I’m due to appear on radio in Denver with ESPN’s Mark Schlereth at the bottom of the hour, and I’ve listened with great interest to his rants on SportsCenter and NFL Live.
Though I love his passion, I need to set him straight on a few key points.
First, he says the NFL is taking “big hits” out of the game. That’s not the case. The NFL is hoping to get illegal hits out of the game, specifically involving the use of the helmet against defenseless players and/or striking defenseless players in the head.
Of course, Schlereth is likely under the impression that “big hits” have been taken out of the game because for roughly 12 hours from Monday night until Tuesday morning ESPN left us all under the impression that “devastating hits” would be banned. As it turns out, ESPN was wrong to push that message — but ESPN has never clarified nor apologized for creating that false impression.
Second, Schlereth objects to fining players but he has no problem with suspending them. But suspensions for matters of this nature occur without pay, so a suspension would result in both a player’s money and his ability to play being taken away.
Third, Schlereth complains that the NFL wants to take money away from players for big hits but doesn’t want to give money to retired players. However, the fine money goes directly to programs that benefit retired players. Also, the league has greatly improved benefits to retired players, including most recently the inclusion of players with Lou Gehrig’s Disease within the “88 Plan.”

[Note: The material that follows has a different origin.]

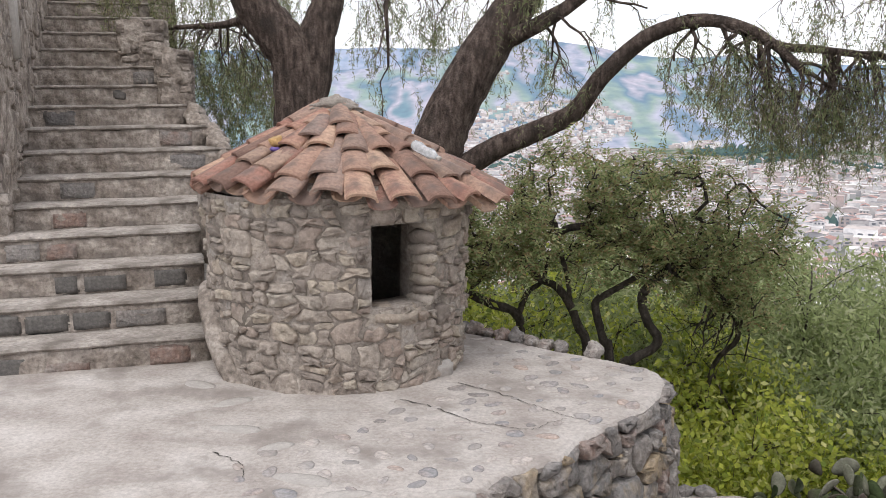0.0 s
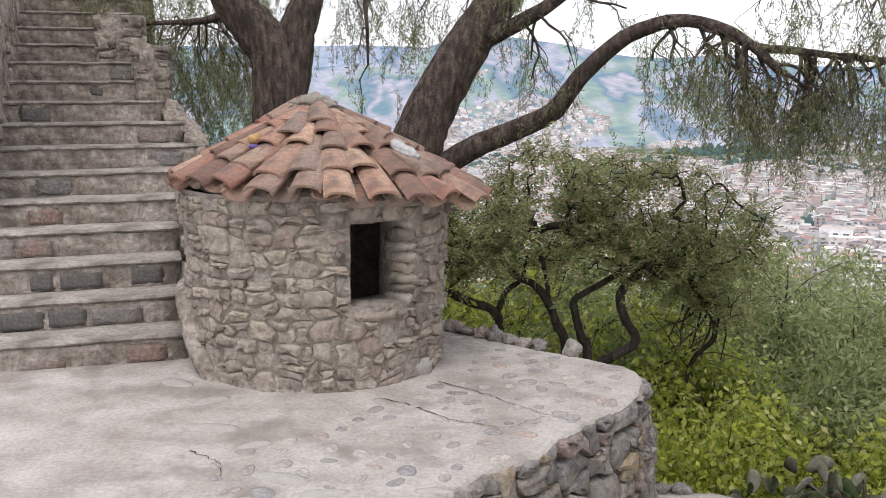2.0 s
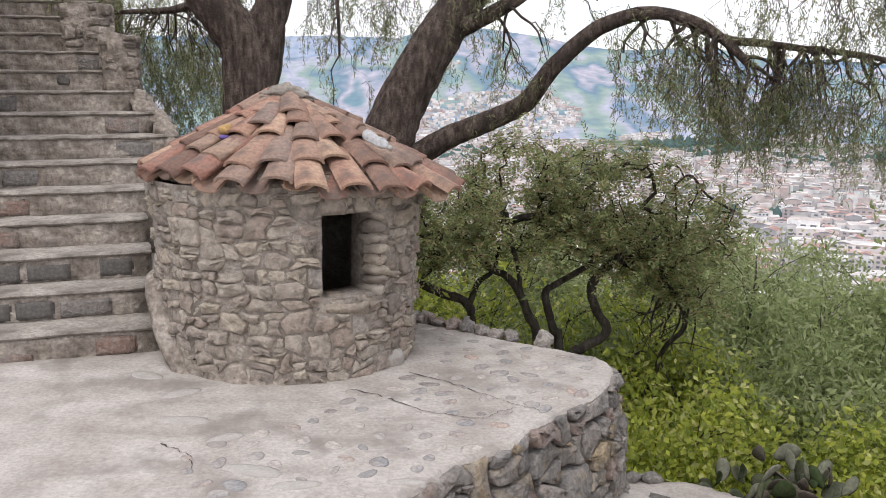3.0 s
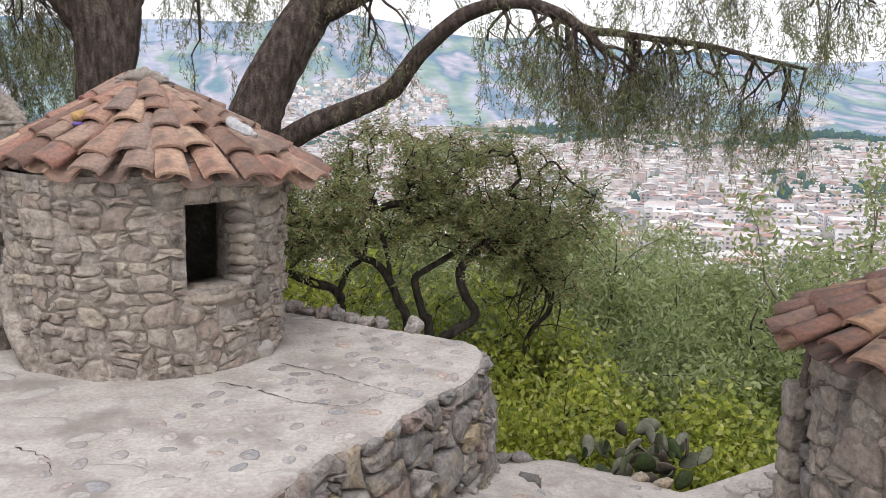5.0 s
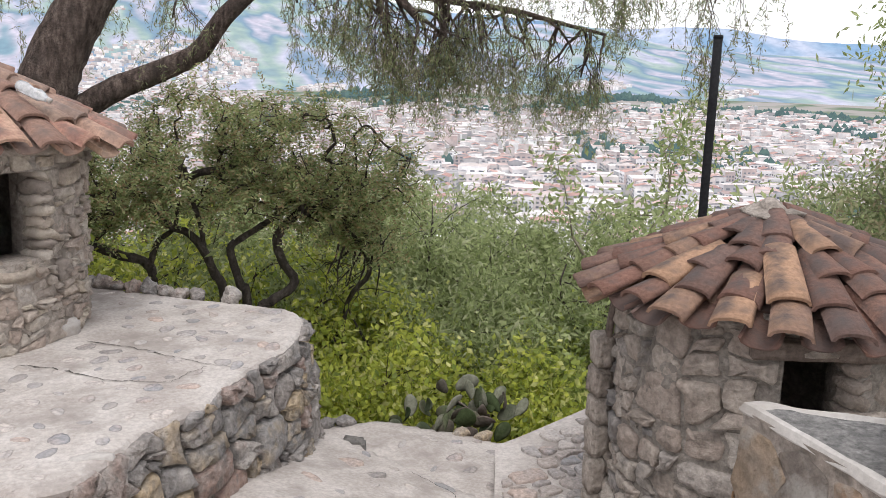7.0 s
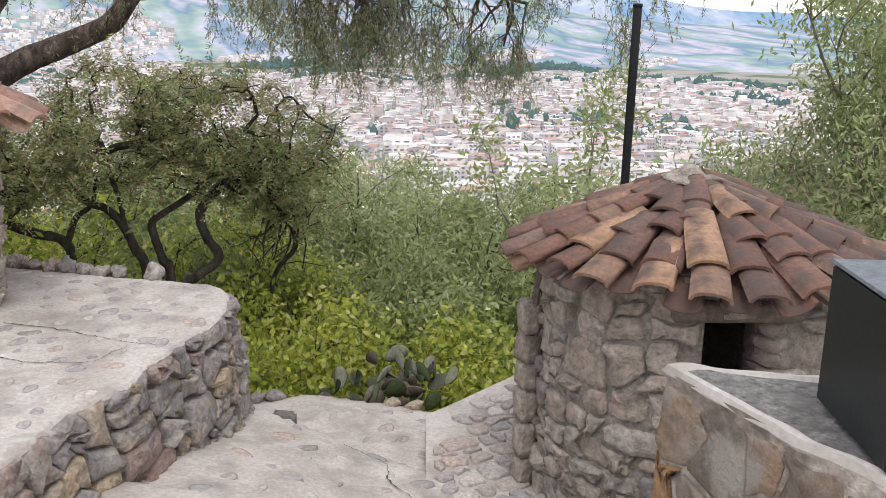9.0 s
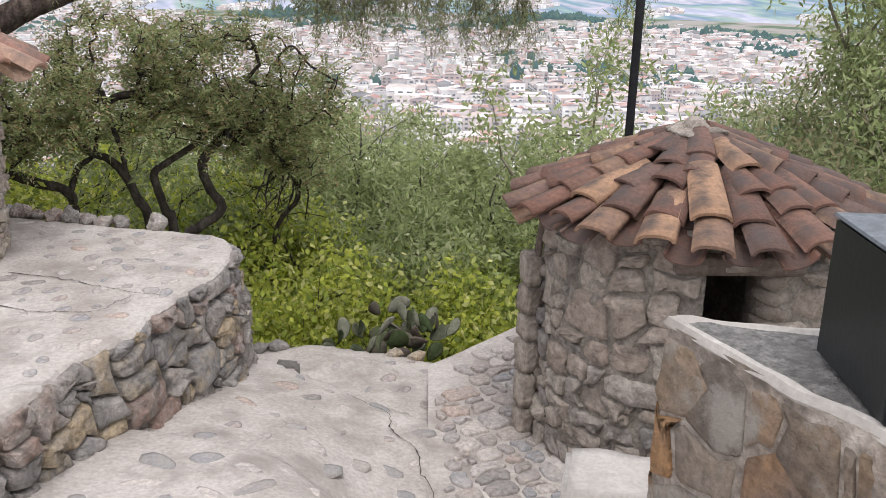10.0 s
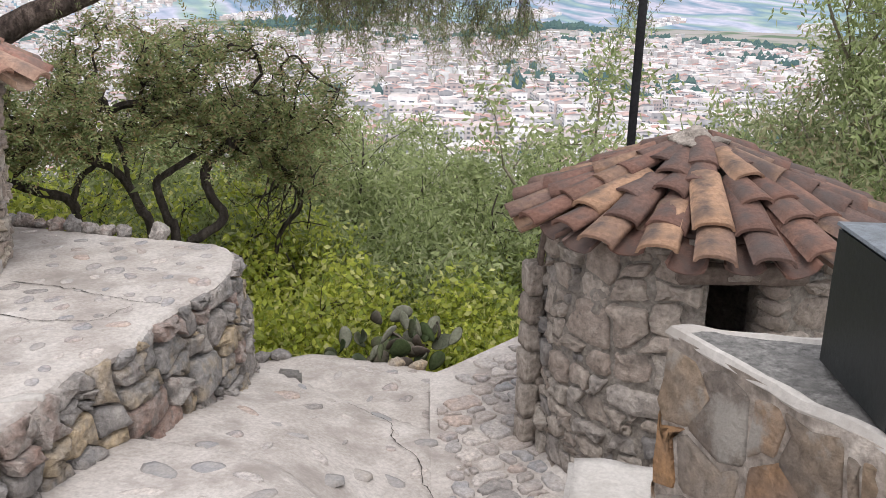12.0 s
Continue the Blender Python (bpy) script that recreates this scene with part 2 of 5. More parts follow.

On a broader note, media outlets need to do a better job of making it clear what is and isn’t permitted. When talking about James Harrison’s $75,000 fine on NFL Live, for example, ESPN plays video of both of Harrison’s helmet-to-helmet hits from Sunday against the Browns: (1) his hit on Josh Cribbs; and (2) his hit on Mohamed Massaquoi. But the Cribbs hit isn’t illegal — so why in the hell is ESPN showing the Cribbs hit when talking about illegal hits?
There’s a lot of confusion out there right now, and ESPN to date has failed in its inherent mission to communicate clear information to the audience.
It’s not criticism. It’s fact. We’re here to serve the fans, and ESPN needs to do a better job in that regard on this critical issue.
And the NFL needs to make sure ESPN knows it. The potential damage ESPN is doing far outweighs the perceived indignity created by Playmakers, the fictional pro football series that the league office once strong armed ESPN into canceling.